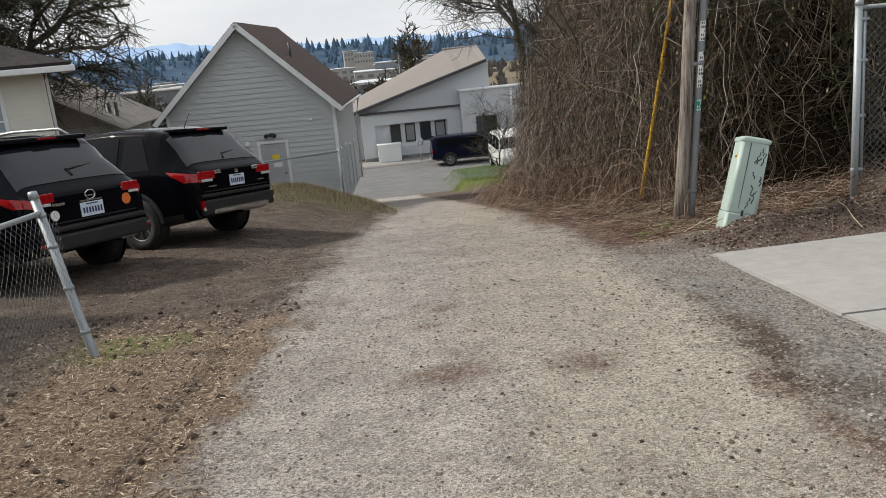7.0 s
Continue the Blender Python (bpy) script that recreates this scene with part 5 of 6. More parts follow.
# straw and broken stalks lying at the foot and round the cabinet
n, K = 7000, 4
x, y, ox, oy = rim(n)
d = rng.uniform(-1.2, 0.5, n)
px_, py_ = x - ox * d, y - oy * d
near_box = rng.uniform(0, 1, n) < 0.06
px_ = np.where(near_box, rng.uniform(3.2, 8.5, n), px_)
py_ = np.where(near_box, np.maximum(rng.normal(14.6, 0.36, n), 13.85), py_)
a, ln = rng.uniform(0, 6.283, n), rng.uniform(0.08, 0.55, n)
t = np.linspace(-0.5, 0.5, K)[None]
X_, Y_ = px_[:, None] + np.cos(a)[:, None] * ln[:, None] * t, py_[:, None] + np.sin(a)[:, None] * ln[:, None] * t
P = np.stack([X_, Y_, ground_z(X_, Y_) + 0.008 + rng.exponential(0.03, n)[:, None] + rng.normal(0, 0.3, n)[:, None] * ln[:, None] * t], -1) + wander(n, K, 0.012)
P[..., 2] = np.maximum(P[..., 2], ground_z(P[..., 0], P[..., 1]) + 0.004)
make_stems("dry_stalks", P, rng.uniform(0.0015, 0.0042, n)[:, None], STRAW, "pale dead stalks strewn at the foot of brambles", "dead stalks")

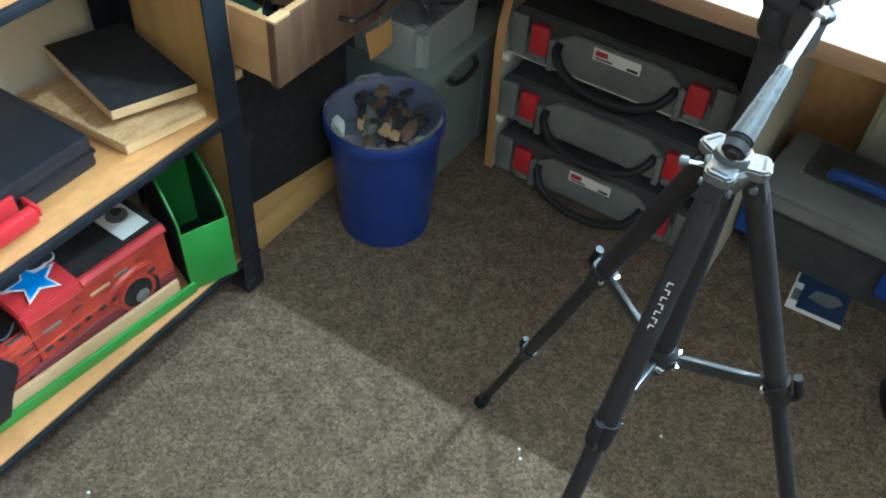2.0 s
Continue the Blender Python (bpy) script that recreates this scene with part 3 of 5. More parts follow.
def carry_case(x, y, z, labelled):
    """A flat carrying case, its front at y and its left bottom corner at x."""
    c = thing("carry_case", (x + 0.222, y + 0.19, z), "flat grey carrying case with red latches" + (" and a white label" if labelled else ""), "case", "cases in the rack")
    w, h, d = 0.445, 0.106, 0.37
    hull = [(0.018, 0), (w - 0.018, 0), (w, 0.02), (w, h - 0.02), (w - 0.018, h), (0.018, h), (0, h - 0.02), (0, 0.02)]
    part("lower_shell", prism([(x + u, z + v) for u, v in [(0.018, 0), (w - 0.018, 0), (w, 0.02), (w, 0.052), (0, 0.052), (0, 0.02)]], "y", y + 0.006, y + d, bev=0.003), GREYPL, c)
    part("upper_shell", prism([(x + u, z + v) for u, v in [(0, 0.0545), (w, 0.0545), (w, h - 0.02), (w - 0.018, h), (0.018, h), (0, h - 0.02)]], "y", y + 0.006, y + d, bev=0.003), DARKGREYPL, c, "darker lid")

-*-

§ WHAT IS REQUIRED: Go through the listing above and write it out again exactly, dropping the pictures.

§ SOLUTION FOR THIS TASK:
7.0 s
Continue the Blender Python (bpy) script that recreates this scene with part 5 of 6. More parts follow.
# straw and broken stalks lying at the foot and round the cabinet
n, K = 7000, 4
x, y, ox, oy = rim(n)
d = rng.uniform(-1.2, 0.5, n)
px_, py_ = x - ox * d, y - oy * d
near_box = rng.uniform(0, 1, n) < 0.06
px_ = np.where(near_box, rng.uniform(3.2, 8.5, n), px_)
py_ = np.where(near_box, np.maximum(rng.normal(14.6, 0.36, n), 13.85), py_)
a, ln = rng.uniform(0, 6.283, n), rng.uniform(0.08, 0.55, n)
t = np.linspace(-0.5, 0.5, K)[None]
X_, Y_ = px_[:, None] + np.cos(a)[:, None] * ln[:, None] * t, py_[:, None] + np.sin(a)[:, None] * ln[:, None] * t
P = np.stack([X_, Y_, ground_z(X_, Y_) + 0.008 + rng.exponential(0.03, n)[:, None] + rng.normal(0, 0.3, n)[:, None] * ln[:, None] * t], -1) + wander(n, K, 0.012)
P[..., 2] = np.maximum(P[..., 2], ground_z(P[..., 0], P[..., 1]) + 0.004)
make_stems("dry_stalks", P, rng.uniform(0.0015, 0.0042, n)[:, None], STRAW, "pale dead stalks strewn at the foot of brambles", "dead stalks")

2.0 s
Continue the Blender Python (bpy) script that recreates this scene with part 3 of 5. More parts follow.
def carry_case(x, y, z, labelled):
    """A flat carrying case, its front at y and its left bottom corner at x."""
    c = thing("carry_case", (x + 0.222, y + 0.19, z), "flat grey carrying case with red latches" + (" and a white label" if labelled else ""), "case", "cases in the rack")
    w, h, d = 0.445, 0.106, 0.37
    hull = [(0.018, 0), (w - 0.018, 0), (w, 0.02), (w, h - 0.02), (w - 0.018, h), (0.018, h), (0, h - 0.02), (0, 0.02)]
    part("lower_shell", prism([(x + u, z + v) for u, v in [(0.018, 0), (w - 0.018, 0), (w, 0.02), (w, 0.052), (0, 0.052), (0, 0.02)]], "y", y + 0.006, y + d, bev=0.003), GREYPL, c)
    part("upper_shell", prism([(x + u, z + v) for u, v in [(0, 0.0545), (w, 0.0545), (w, h - 0.02), (w - 0.018, h), (0.018, h), (0, h - 0.02)]], "y", y + 0.006, y + d, bev=0.003), DARKGREYPL, c, "darker lid")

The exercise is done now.